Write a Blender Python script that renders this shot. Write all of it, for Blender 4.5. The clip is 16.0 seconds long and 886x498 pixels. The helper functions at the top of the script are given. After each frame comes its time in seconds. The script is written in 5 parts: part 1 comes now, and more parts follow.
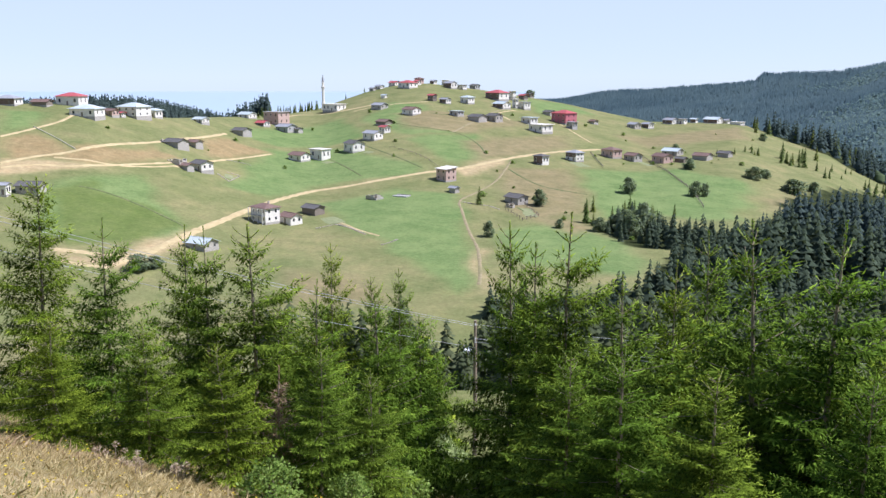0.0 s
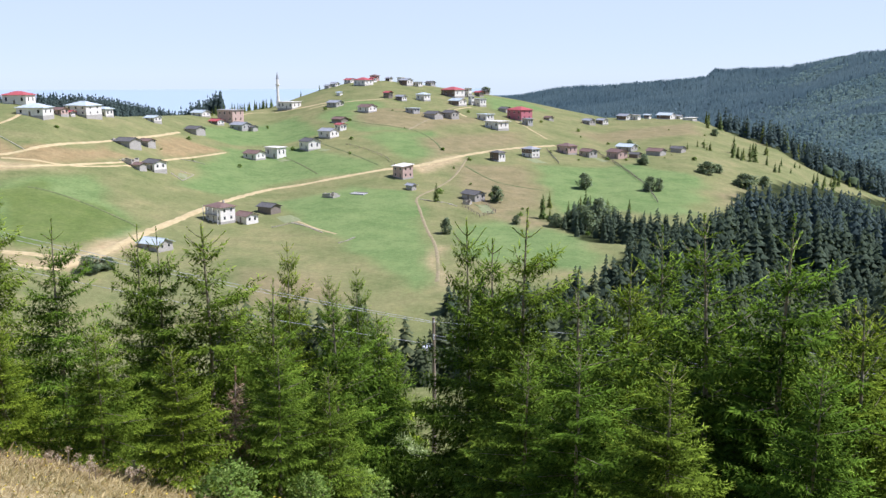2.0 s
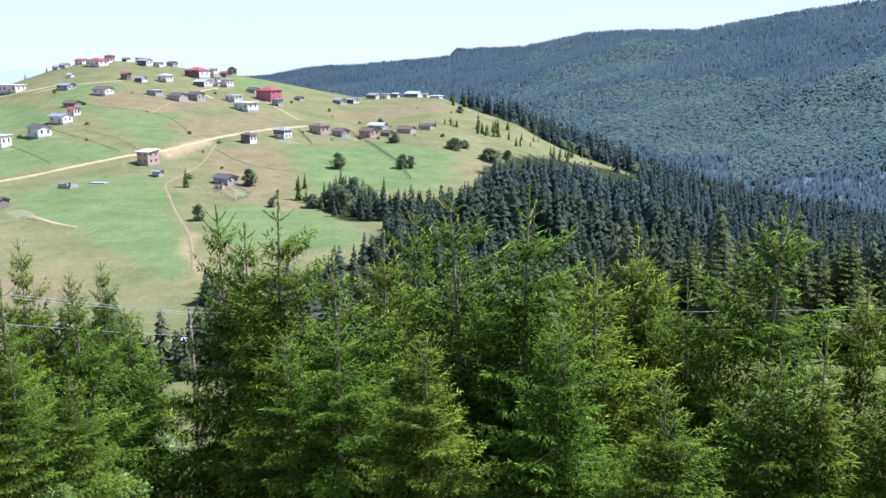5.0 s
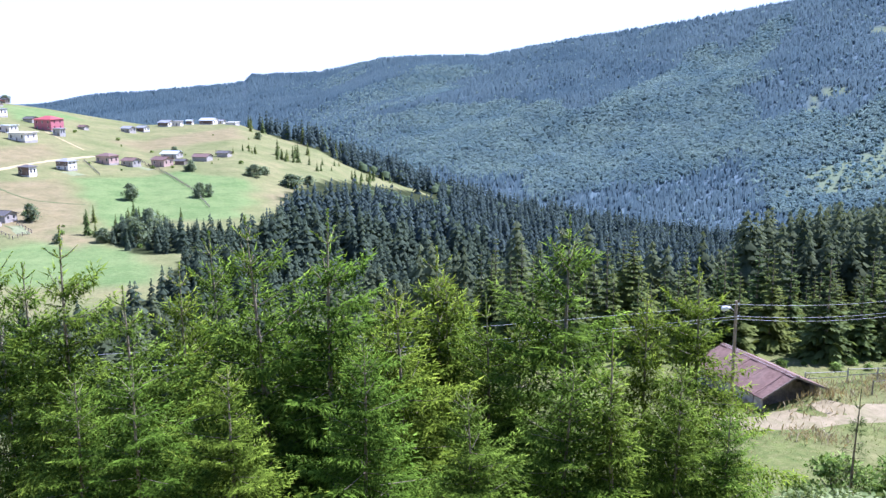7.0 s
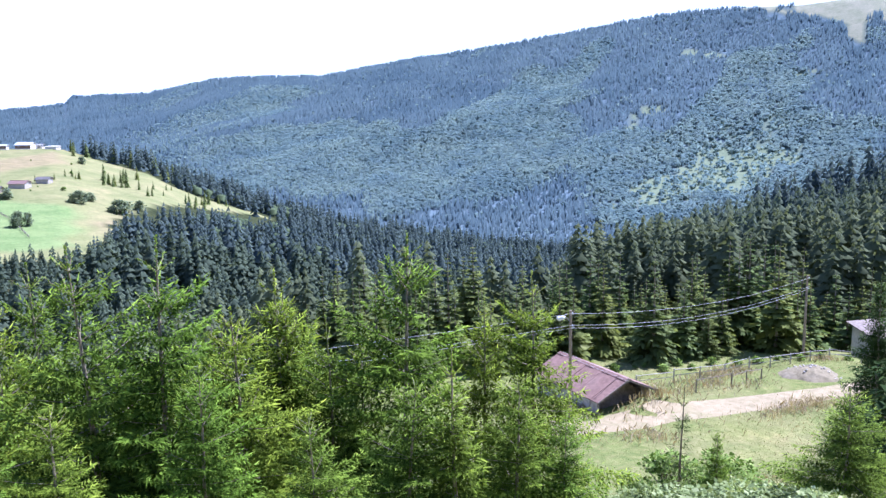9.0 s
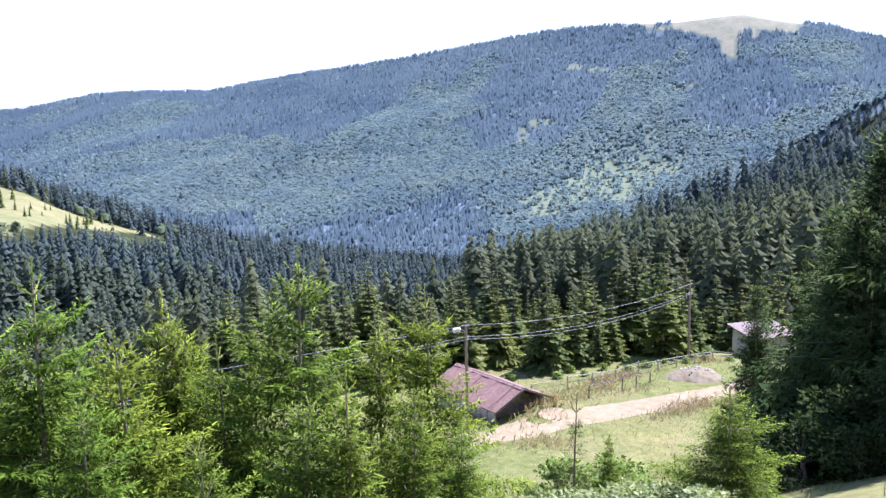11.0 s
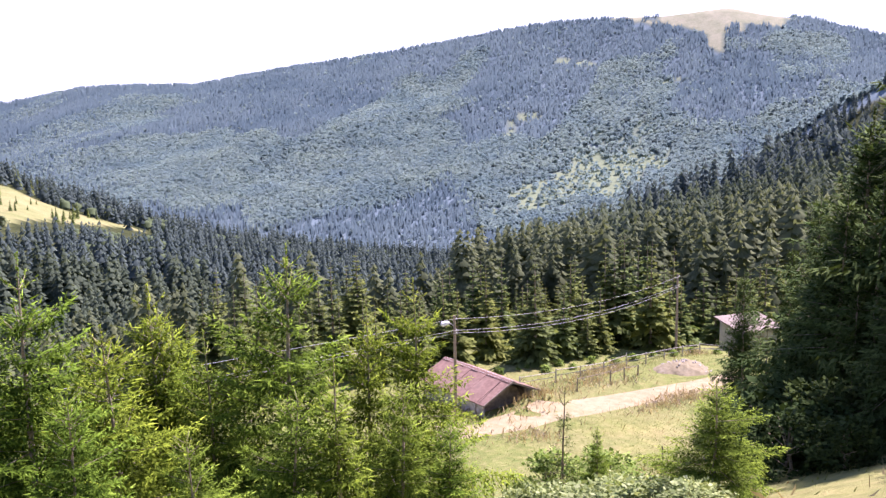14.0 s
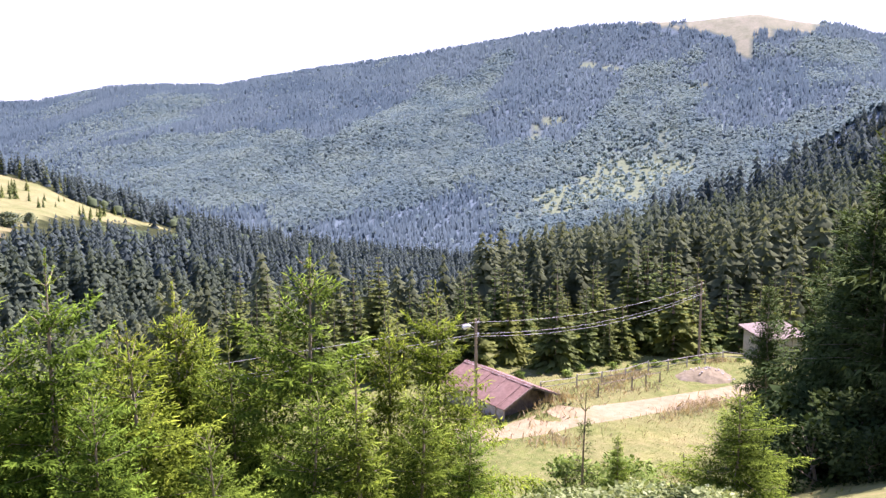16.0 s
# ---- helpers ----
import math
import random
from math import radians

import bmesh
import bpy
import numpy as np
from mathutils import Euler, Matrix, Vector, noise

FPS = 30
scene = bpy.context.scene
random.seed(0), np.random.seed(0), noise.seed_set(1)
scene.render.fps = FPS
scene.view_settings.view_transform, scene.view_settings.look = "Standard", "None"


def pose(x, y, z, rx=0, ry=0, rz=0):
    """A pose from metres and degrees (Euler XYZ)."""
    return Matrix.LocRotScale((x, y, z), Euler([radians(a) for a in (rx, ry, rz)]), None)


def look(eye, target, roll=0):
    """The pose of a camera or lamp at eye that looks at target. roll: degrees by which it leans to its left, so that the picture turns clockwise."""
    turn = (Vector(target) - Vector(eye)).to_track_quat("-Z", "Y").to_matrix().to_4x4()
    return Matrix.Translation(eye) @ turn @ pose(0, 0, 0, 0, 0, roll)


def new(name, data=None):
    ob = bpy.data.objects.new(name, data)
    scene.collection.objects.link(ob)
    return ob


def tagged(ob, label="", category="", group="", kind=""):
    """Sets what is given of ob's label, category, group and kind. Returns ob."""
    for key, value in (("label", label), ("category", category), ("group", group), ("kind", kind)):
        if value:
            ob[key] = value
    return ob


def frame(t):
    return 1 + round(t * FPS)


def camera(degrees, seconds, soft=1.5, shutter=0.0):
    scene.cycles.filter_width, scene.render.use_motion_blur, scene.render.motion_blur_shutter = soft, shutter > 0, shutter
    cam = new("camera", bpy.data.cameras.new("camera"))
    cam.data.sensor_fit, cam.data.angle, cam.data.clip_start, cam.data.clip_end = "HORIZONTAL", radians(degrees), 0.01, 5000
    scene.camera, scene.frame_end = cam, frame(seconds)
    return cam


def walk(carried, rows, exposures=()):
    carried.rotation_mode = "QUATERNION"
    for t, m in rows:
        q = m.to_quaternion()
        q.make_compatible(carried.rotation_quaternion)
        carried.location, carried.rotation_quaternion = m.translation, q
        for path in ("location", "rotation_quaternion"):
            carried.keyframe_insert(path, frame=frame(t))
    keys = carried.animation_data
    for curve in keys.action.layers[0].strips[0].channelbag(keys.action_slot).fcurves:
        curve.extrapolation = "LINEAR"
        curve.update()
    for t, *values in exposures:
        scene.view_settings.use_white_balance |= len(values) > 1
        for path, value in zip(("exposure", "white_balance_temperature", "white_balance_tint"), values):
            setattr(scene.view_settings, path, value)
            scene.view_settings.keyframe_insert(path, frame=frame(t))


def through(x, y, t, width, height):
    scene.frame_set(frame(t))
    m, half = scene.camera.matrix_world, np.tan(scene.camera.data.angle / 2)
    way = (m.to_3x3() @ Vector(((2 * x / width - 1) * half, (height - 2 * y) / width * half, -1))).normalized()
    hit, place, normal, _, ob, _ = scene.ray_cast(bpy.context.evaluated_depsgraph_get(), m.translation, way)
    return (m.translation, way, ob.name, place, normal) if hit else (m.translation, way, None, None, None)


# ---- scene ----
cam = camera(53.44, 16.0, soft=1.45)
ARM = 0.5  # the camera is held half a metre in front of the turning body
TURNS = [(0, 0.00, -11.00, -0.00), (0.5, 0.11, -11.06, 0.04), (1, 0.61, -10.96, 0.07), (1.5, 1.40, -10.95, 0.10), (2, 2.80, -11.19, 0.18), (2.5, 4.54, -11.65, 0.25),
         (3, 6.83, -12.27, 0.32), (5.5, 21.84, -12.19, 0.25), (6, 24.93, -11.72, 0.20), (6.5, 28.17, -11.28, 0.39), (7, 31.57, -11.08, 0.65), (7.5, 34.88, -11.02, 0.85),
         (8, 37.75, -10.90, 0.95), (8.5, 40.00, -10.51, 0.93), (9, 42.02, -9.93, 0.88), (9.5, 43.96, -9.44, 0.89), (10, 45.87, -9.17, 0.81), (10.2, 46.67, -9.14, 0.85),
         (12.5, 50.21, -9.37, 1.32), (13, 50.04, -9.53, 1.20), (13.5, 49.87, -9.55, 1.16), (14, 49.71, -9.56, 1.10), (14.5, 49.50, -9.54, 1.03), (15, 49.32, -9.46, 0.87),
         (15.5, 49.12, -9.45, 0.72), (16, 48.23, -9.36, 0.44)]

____

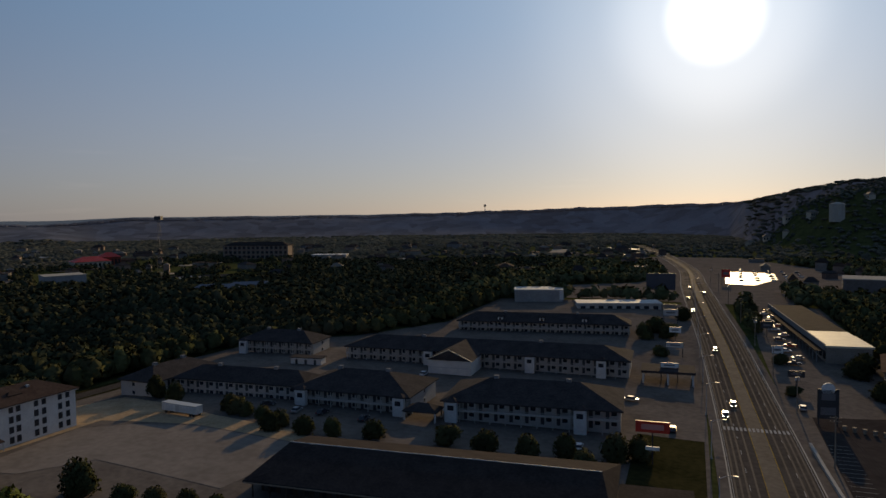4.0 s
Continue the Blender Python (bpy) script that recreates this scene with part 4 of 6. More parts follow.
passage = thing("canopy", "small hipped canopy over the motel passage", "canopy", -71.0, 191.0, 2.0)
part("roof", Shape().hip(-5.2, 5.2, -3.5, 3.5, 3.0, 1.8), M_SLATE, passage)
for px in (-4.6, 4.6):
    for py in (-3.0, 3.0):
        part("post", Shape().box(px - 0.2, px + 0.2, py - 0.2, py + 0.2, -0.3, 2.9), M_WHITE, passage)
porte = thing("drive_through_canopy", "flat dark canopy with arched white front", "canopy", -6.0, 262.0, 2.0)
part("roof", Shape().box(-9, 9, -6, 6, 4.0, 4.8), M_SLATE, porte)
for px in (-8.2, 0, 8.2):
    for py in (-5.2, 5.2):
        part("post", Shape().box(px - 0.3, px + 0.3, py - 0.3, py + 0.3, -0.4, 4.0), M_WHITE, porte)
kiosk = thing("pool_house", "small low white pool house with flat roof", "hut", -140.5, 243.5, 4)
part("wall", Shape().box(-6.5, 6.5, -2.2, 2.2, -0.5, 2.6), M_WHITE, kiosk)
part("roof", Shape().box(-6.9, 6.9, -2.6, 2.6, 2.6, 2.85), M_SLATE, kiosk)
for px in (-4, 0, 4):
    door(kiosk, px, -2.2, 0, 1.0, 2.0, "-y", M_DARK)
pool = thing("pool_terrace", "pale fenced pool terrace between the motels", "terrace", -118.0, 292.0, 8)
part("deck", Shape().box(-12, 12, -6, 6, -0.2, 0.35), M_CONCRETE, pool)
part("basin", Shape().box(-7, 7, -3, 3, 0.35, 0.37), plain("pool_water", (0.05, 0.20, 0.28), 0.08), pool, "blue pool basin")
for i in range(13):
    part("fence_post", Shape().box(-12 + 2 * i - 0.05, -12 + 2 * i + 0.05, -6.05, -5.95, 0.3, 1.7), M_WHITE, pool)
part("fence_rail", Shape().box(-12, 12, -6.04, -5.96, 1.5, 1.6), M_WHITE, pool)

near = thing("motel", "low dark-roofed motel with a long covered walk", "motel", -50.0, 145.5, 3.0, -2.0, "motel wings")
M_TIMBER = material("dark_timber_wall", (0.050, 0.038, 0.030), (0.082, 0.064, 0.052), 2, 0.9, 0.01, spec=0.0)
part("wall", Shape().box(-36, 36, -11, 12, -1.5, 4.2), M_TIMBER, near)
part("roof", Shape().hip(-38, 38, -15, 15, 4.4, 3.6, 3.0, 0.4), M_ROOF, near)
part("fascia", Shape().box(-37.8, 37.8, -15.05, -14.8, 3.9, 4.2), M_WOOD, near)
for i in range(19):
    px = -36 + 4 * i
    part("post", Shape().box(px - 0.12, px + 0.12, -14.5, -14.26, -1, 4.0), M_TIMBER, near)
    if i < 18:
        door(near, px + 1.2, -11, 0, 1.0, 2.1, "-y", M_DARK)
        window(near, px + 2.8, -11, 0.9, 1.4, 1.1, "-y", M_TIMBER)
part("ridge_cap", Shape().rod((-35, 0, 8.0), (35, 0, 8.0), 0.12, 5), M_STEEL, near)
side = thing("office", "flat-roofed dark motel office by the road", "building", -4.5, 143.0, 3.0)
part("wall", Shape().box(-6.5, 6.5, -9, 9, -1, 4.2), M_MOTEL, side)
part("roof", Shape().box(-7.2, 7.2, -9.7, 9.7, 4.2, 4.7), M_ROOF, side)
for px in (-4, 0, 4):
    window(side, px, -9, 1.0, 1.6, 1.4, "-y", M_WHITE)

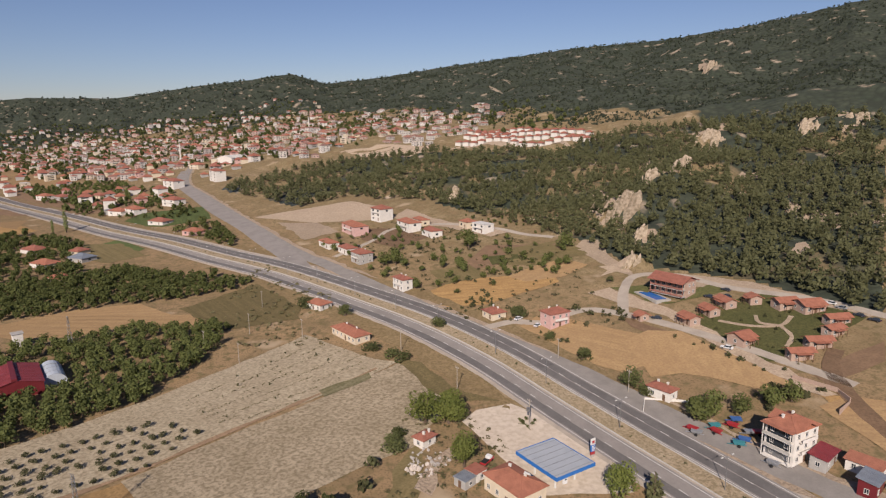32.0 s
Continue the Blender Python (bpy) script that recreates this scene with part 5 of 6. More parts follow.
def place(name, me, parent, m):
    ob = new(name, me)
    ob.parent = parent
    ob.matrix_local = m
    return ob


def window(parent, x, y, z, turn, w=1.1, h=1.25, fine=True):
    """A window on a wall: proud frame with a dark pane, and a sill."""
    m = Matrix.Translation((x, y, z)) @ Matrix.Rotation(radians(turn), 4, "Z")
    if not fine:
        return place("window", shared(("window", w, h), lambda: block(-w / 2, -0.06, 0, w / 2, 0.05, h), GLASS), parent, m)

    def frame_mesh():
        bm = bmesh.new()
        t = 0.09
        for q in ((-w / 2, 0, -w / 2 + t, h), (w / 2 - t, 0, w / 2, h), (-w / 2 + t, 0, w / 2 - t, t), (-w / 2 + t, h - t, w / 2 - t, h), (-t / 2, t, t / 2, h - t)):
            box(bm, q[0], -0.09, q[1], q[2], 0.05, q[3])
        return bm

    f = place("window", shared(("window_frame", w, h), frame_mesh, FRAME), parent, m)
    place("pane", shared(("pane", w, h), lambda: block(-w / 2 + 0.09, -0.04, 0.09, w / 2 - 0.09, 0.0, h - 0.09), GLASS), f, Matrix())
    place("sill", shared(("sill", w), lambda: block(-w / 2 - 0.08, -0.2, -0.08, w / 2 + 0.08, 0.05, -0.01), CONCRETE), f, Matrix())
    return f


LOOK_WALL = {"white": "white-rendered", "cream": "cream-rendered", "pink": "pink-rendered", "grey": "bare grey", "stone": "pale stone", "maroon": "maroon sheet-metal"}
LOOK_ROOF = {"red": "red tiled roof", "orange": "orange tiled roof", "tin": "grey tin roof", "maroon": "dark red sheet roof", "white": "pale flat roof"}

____

Aim of the exercise: Reproduce the entries exactly, from the line with "Write a Blender" to the line with "scene.render.fps = FPS", both lines included, keeping no pictures.

Complete answer:
Write a Blender Python script that renders this shot. Write all of it, for Blender 4.5. The clip is 16.0 seconds long and 886x498 pixels. The helper functions at the top of the script are given. After each frame comes its time in seconds. The script is written in 5 parts: part 1 comes now, and more parts follow.
0.0 s
2.0 s
5.0 s
7.0 s
9.0 s
11.0 s
14.0 s
16.0 s
# ---- helpers ----
import math
import random
from math import radians

import bmesh
import bpy
import numpy as np
from mathutils import Euler, Matrix, Vector, noise

FPS = 30
scene = bpy.context.scene
random.seed(0), np.random.seed(0), noise.seed_set(1)
scene.render.fps = FPS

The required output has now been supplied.